* **Given exercise**:
Leave out any pictures and transcribe all other data below exactly.

* **Dataset content**:
>>>
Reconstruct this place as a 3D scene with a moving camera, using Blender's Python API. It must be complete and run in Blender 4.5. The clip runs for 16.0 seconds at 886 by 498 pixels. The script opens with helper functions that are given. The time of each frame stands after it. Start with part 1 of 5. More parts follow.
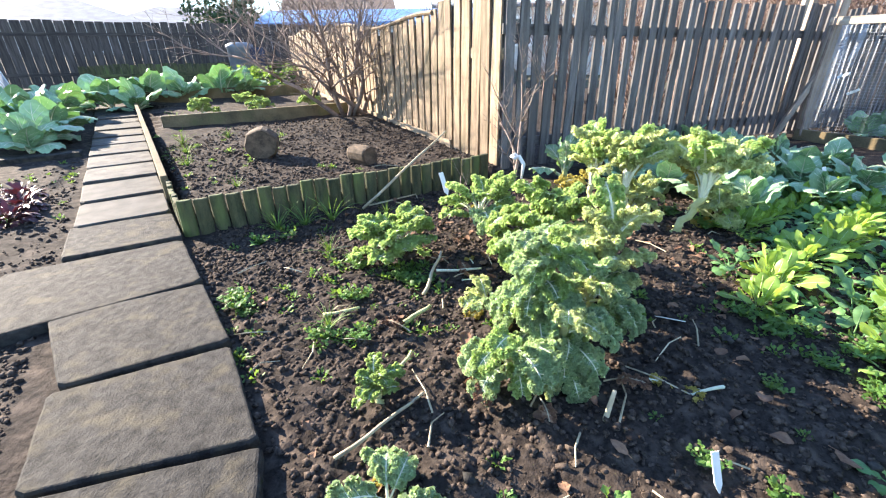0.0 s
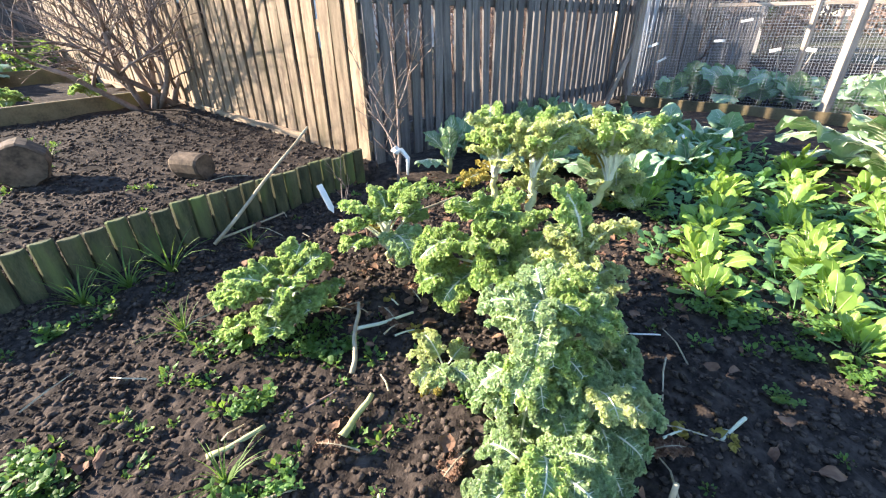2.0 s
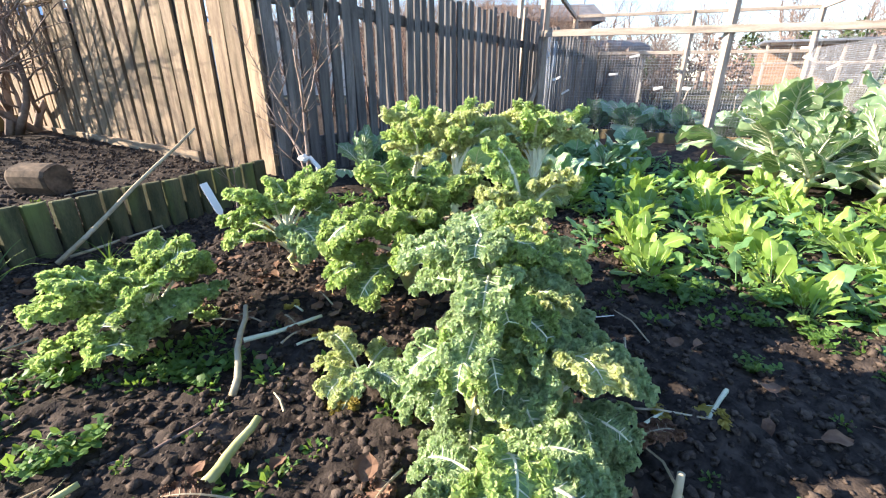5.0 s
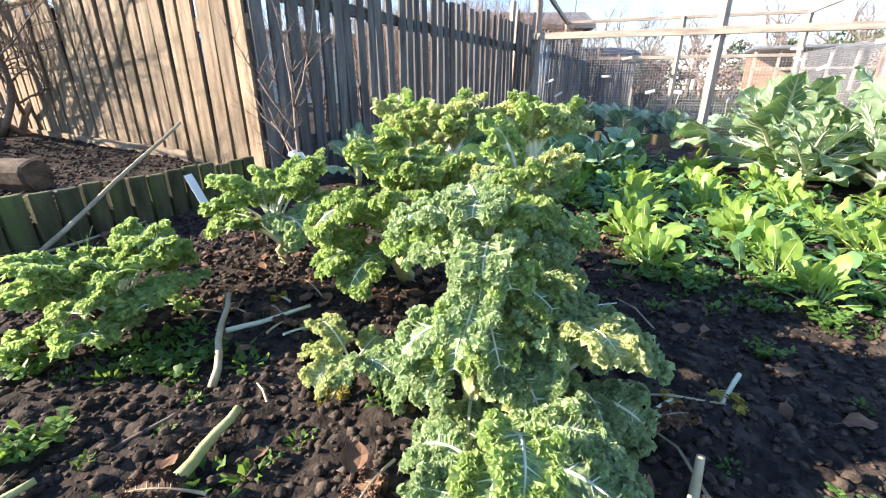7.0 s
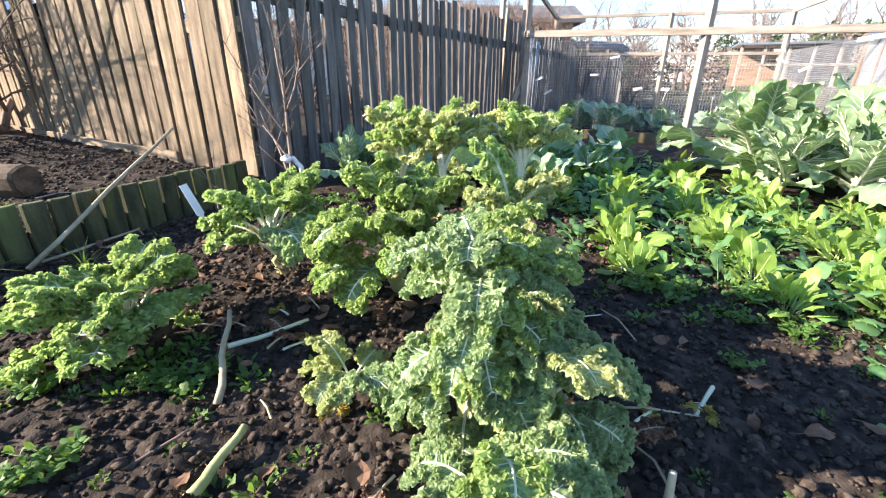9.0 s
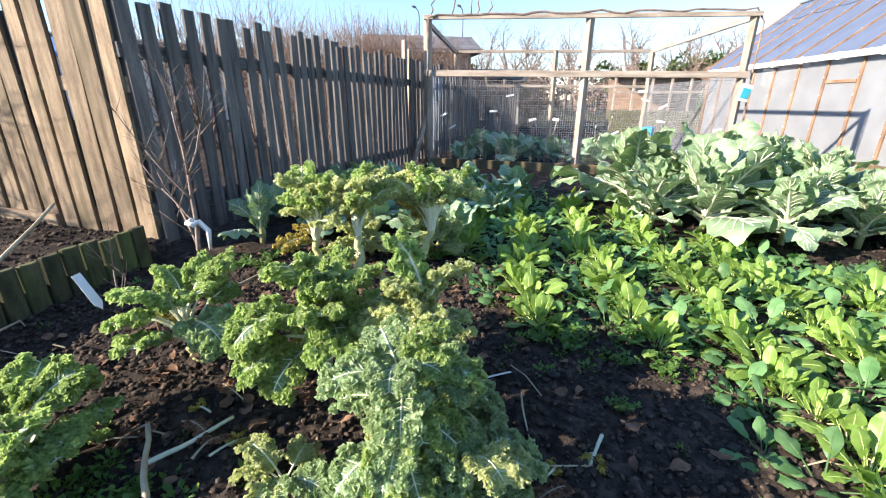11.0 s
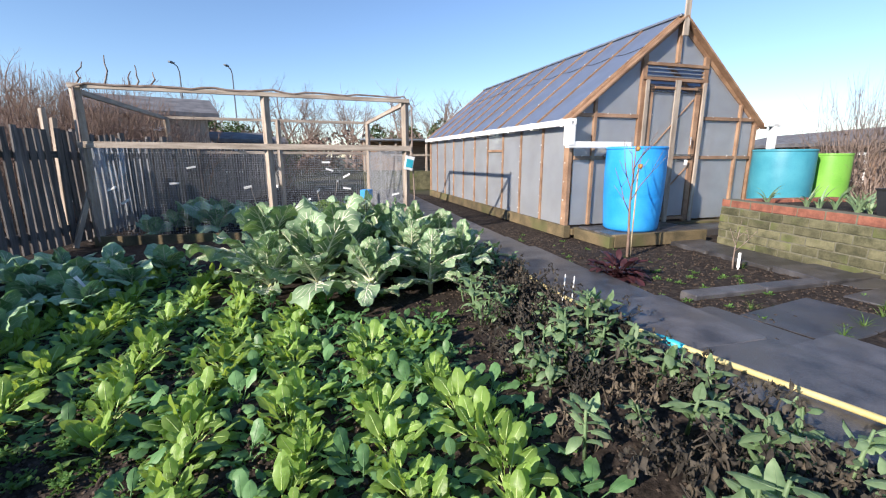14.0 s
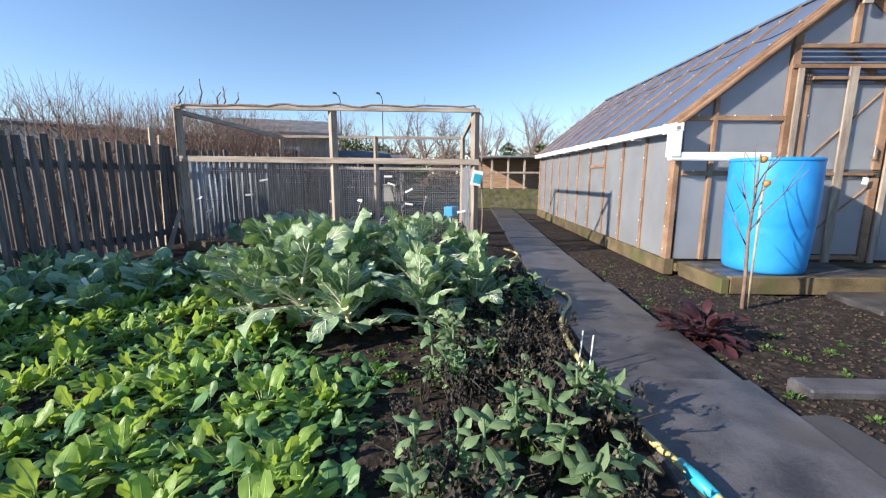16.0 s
<<<
* **Task answer**:
Reconstruct this place as a 3D scene with a moving camera, using Blender's Python API. It must be complete and run in Blender 4.5. The clip runs for 16.0 seconds at 886 by 498 pixels. The script opens with helper functions that are given. The time of each frame stands after it. Start with part 1 of 5. More parts follow.
0.0 s
2.0 s
5.0 s
7.0 s
9.0 s
11.0 s
14.0 s
16.0 s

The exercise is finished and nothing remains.